## start Collected material

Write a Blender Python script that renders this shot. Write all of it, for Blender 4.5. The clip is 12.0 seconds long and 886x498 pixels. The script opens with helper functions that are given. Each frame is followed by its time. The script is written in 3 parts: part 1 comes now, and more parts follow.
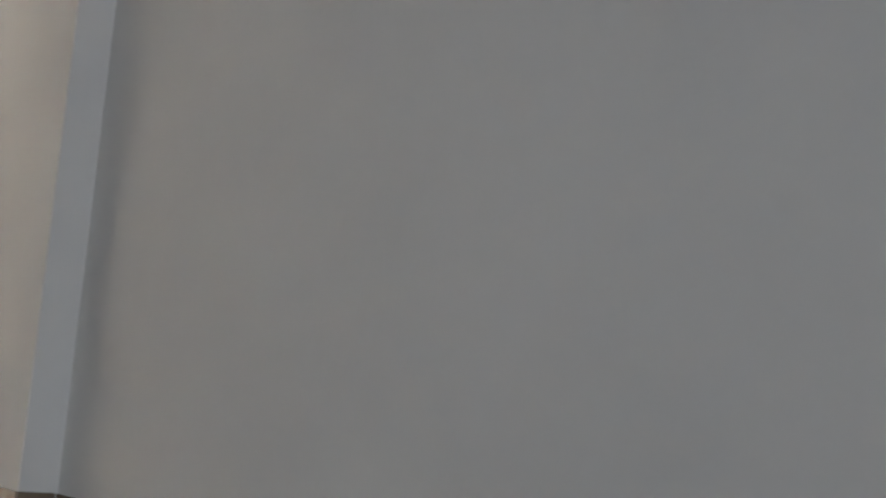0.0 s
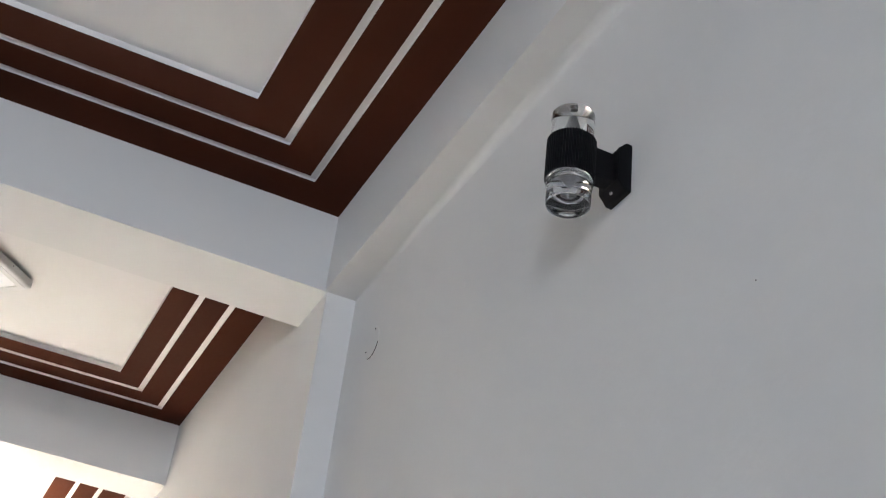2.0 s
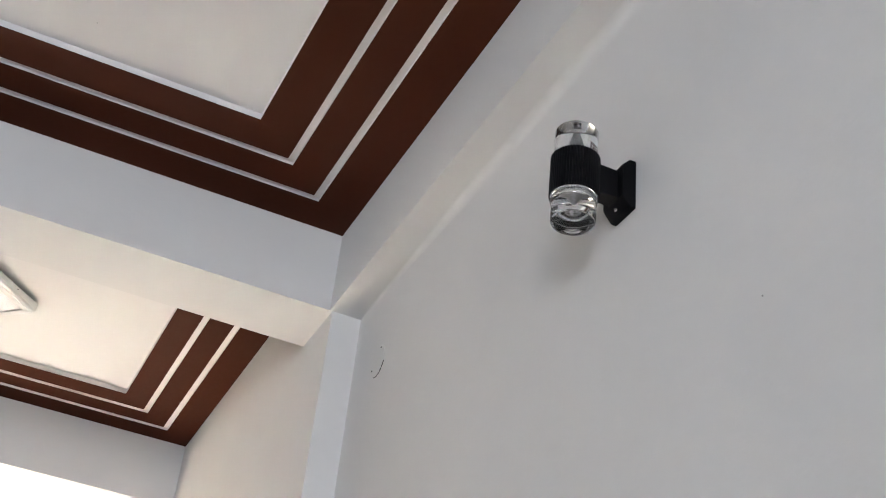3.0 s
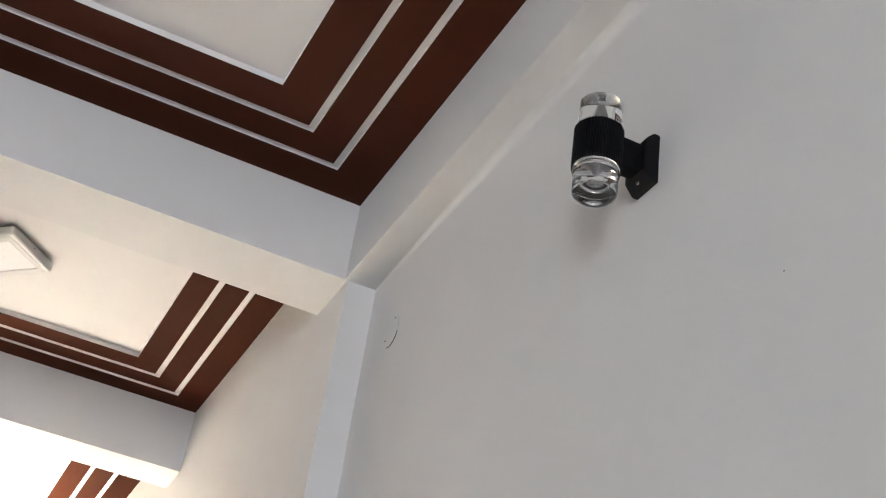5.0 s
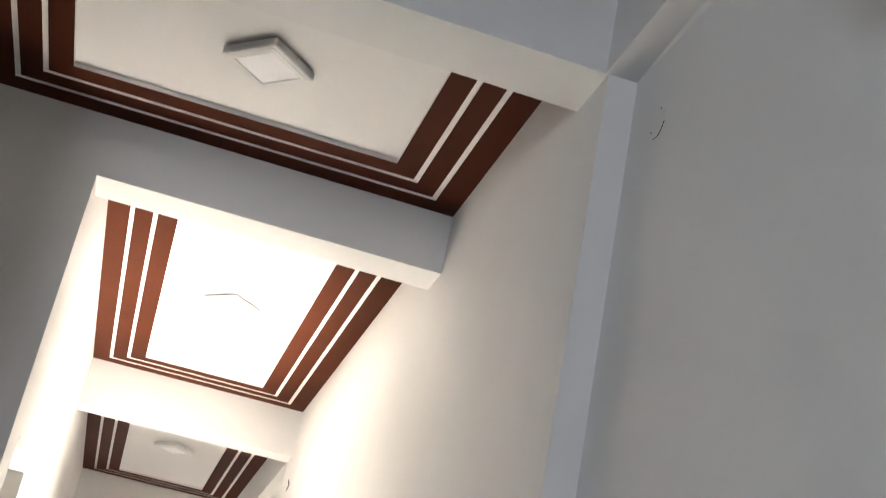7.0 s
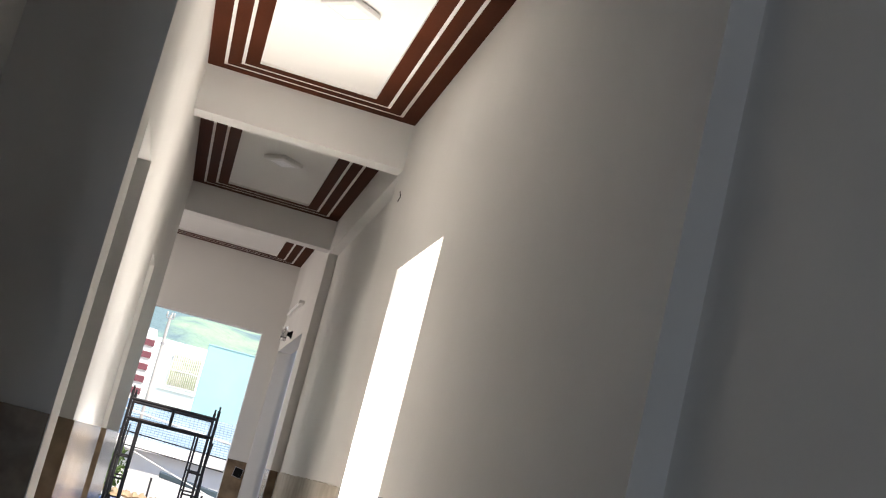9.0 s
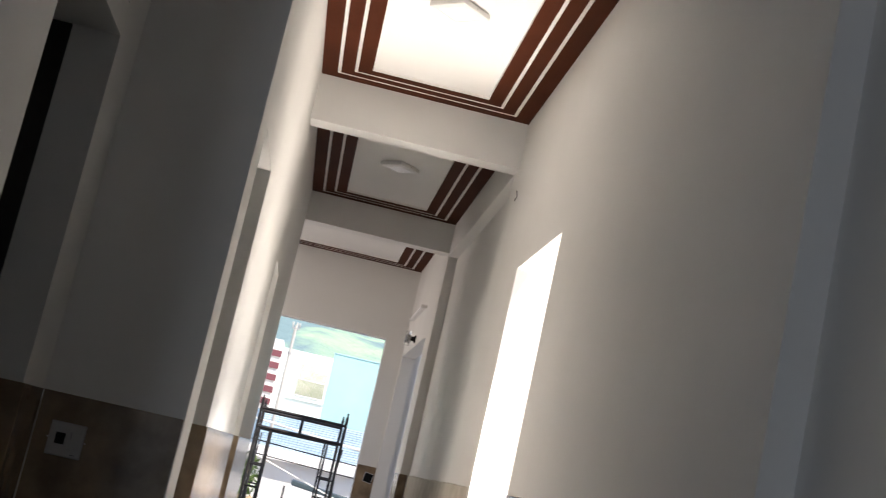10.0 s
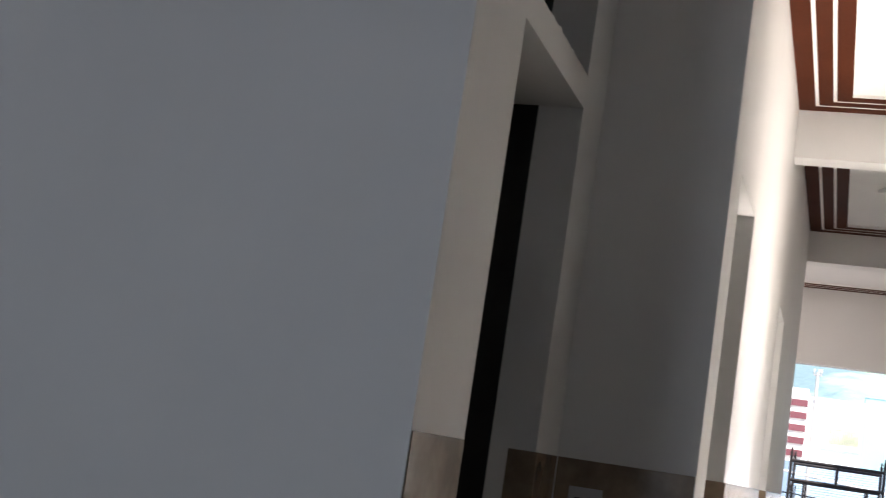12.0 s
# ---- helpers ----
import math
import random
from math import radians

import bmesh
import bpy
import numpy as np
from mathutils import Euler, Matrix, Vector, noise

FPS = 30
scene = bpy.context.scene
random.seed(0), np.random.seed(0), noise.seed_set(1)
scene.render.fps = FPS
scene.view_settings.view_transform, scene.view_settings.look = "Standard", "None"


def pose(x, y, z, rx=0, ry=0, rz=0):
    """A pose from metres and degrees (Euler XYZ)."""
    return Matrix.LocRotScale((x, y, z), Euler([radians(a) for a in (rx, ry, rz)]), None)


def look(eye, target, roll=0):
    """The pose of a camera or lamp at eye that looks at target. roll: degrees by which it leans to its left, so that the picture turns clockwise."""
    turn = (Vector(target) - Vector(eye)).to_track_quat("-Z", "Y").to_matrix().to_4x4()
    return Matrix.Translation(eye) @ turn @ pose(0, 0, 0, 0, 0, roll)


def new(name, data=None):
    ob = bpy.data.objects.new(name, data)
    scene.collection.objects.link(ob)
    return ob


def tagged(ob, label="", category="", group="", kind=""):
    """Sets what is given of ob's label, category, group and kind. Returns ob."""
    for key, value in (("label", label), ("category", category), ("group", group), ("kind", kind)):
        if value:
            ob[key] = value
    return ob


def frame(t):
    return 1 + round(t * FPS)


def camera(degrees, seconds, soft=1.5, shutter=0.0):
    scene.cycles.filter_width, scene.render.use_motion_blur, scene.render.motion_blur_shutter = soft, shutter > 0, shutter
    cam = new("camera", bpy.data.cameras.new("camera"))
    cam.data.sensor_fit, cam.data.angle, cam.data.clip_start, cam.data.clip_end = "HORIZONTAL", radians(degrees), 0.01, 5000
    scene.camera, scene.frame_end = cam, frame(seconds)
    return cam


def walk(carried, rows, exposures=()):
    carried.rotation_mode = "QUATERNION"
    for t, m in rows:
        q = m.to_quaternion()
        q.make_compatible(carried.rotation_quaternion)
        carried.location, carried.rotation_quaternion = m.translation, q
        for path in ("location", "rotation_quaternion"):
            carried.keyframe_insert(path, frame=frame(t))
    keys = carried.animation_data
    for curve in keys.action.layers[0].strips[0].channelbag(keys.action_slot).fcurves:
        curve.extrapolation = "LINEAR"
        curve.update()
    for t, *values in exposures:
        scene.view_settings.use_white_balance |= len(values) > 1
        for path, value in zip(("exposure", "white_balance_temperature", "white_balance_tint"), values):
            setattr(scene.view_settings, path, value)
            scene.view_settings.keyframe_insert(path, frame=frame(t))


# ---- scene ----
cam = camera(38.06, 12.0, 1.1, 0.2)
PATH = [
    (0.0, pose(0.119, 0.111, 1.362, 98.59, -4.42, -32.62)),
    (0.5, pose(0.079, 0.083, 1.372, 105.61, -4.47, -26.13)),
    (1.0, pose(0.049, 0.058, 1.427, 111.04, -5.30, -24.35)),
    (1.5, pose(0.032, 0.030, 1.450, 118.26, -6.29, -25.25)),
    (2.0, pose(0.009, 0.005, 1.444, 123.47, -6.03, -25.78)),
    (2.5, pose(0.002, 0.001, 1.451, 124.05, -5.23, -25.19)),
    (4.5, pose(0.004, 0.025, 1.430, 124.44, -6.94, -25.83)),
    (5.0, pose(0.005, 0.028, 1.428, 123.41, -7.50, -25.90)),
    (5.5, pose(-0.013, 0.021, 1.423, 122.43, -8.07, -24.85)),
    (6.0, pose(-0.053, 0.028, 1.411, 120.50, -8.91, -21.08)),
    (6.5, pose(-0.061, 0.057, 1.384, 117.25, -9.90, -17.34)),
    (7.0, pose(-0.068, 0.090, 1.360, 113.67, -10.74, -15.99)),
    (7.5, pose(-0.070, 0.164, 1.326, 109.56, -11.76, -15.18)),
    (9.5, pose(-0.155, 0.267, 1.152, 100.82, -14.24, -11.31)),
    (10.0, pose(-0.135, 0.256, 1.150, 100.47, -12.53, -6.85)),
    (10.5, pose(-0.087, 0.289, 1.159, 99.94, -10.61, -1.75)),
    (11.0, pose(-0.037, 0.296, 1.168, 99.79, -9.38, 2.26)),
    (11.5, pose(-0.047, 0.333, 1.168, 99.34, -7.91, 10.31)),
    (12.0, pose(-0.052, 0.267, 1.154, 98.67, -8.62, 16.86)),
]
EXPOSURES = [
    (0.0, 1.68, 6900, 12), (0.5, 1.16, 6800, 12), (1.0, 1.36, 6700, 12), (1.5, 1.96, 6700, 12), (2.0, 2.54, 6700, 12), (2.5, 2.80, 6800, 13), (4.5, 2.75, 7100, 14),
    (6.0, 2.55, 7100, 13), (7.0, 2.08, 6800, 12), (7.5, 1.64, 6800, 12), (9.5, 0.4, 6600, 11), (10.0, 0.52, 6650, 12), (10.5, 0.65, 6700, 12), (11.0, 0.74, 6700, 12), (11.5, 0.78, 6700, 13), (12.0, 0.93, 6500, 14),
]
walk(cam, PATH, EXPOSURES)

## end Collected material

▶ Task prompt: Quote the data above in full, leaving out the pictures it holds.

▶ Task result:
Write a Blender Python script that renders this shot. Write all of it, for Blender 4.5. The clip is 12.0 seconds long and 886x498 pixels. The script opens with helper functions that are given. Each frame is followed by its time. The script is written in 3 parts: part 1 comes now, and more parts follow.
0.0 s
2.0 s
3.0 s
5.0 s
7.0 s
9.0 s
10.0 s
12.0 s
# ---- helpers ----
import math
import random
from math import radians

import bmesh
import bpy
import numpy as np
from mathutils import Euler, Matrix, Vector, noise

FPS = 30
scene = bpy.context.scene
random.seed(0), np.random.seed(0), noise.seed_set(1)
scene.render.fps = FPS
scene.view_settings.view_transform, scene.view_settings.look = "Standard", "None"


def pose(x, y, z, rx=0, ry=0, rz=0):
    """A pose from metres and degrees (Euler XYZ)."""
    return Matrix.LocRotScale((x, y, z), Euler([radians(a) for a in (rx, ry, rz)]), None)


def look(eye, target, roll=0):
    """The pose of a camera or lamp at eye that looks at target. roll: degrees by which it leans to its left, so that the picture turns clockwise."""
    turn = (Vector(target) - Vector(eye)).to_track_quat("-Z", "Y").to_matrix().to_4x4()
    return Matrix.Translation(eye) @ turn @ pose(0, 0, 0, 0, 0, roll)


def new(name, data=None):
    ob = bpy.data.objects.new(name, data)
    scene.collection.objects.link(ob)
    return ob


def tagged(ob, label="", category="", group="", kind=""):
    """Sets what is given of ob's label, category, group and kind. Returns ob."""
    for key, value in (("label", label), ("category", category), ("group", group), ("kind", kind)):
        if value:
            ob[key] = value
    return ob


def frame(t):
    return 1 + round(t * FPS)


def camera(degrees, seconds, soft=1.5, shutter=0.0):
    scene.cycles.filter_width, scene.render.use_motion_blur, scene.render.motion_blur_shutter = soft, shutter > 0, shutter
    cam = new("camera", bpy.data.cameras.new("camera"))
    cam.data.sensor_fit, cam.data.angle, cam.data.clip_start, cam.data.clip_end = "HORIZONTAL", radians(degrees), 0.01, 5000
    scene.camera, scene.frame_end = cam, frame(seconds)
    return cam


def walk(carried, rows, exposures=()):
    carried.rotation_mode = "QUATERNION"
    for t, m in rows:
        q = m.to_quaternion()
        q.make_compatible(carried.rotation_quaternion)
        carried.location, carried.rotation_quaternion = m.translation, q
        for path in ("location", "rotation_quaternion"):
            carried.keyframe_insert(path, frame=frame(t))
    keys = carried.animation_data
    for curve in keys.action.layers[0].strips[0].channelbag(keys.action_slot).fcurves:
        curve.extrapolation = "LINEAR"
        curve.update()
    for t, *values in exposures:
        scene.view_settings.use_white_balance |= len(values) > 1
        for path, value in zip(("exposure", "white_balance_temperature", "white_balance_tint"), values):
            setattr(scene.view_settings, path, value)
            scene.view_settings.keyframe_insert(path, frame=frame(t))


# ---- scene ----
cam = camera(38.06, 12.0, 1.1, 0.2)
PATH = [
    (0.0, pose(0.119, 0.111, 1.362, 98.59, -4.42, -32.62)),
    (0.5, pose(0.079, 0.083, 1.372, 105.61, -4.47, -26.13)),
    (1.0, pose(0.049, 0.058, 1.427, 111.04, -5.30, -24.35)),
    (1.5, pose(0.032, 0.030, 1.450, 118.26, -6.29, -25.25)),
    (2.0, pose(0.009, 0.005, 1.444, 123.47, -6.03, -25.78)),
    (2.5, pose(0.002, 0.001, 1.451, 124.05, -5.23, -25.19)),
    (4.5, pose(0.004, 0.025, 1.430, 124.44, -6.94, -25.83)),
    (5.0, pose(0.005, 0.028, 1.428, 123.41, -7.50, -25.90)),
    (5.5, pose(-0.013, 0.021, 1.423, 122.43, -8.07, -24.85)),
    (6.0, pose(-0.053, 0.028, 1.411, 120.50, -8.91, -21.08)),
    (6.5, pose(-0.061, 0.057, 1.384, 117.25, -9.90, -17.34)),
    (7.0, pose(-0.068, 0.090, 1.360, 113.67, -10.74, -15.99)),
    (7.5, pose(-0.070, 0.164, 1.326, 109.56, -11.76, -15.18)),
    (9.5, pose(-0.155, 0.267, 1.152, 100.82, -14.24, -11.31)),
    (10.0, pose(-0.135, 0.256, 1.150, 100.47, -12.53, -6.85)),
    (10.5, pose(-0.087, 0.289, 1.159, 99.94, -10.61, -1.75)),
    (11.0, pose(-0.037, 0.296, 1.168, 99.79, -9.38, 2.26)),
    (11.5, pose(-0.047, 0.333, 1.168, 99.34, -7.91, 10.31)),
    (12.0, pose(-0.052, 0.267, 1.154, 98.67, -8.62, 16.86)),
]
EXPOSURES = [
    (0.0, 1.68, 6900, 12), (0.5, 1.16, 6800, 12), (1.0, 1.36, 6700, 12), (1.5, 1.96, 6700, 12), (2.0, 2.54, 6700, 12), (2.5, 2.80, 6800, 13), (4.5, 2.75, 7100, 14),
    (6.0, 2.55, 7100, 13), (7.0, 2.08, 6800, 12), (7.5, 1.64, 6800, 12), (9.5, 0.4, 6600, 11), (10.0, 0.52, 6650, 12), (10.5, 0.65, 6700, 12), (11.0, 0.74, 6700, 12), (11.5, 0.78, 6700, 13), (12.0, 0.93, 6500, 14),
]
walk(cam, PATH, EXPOSURES)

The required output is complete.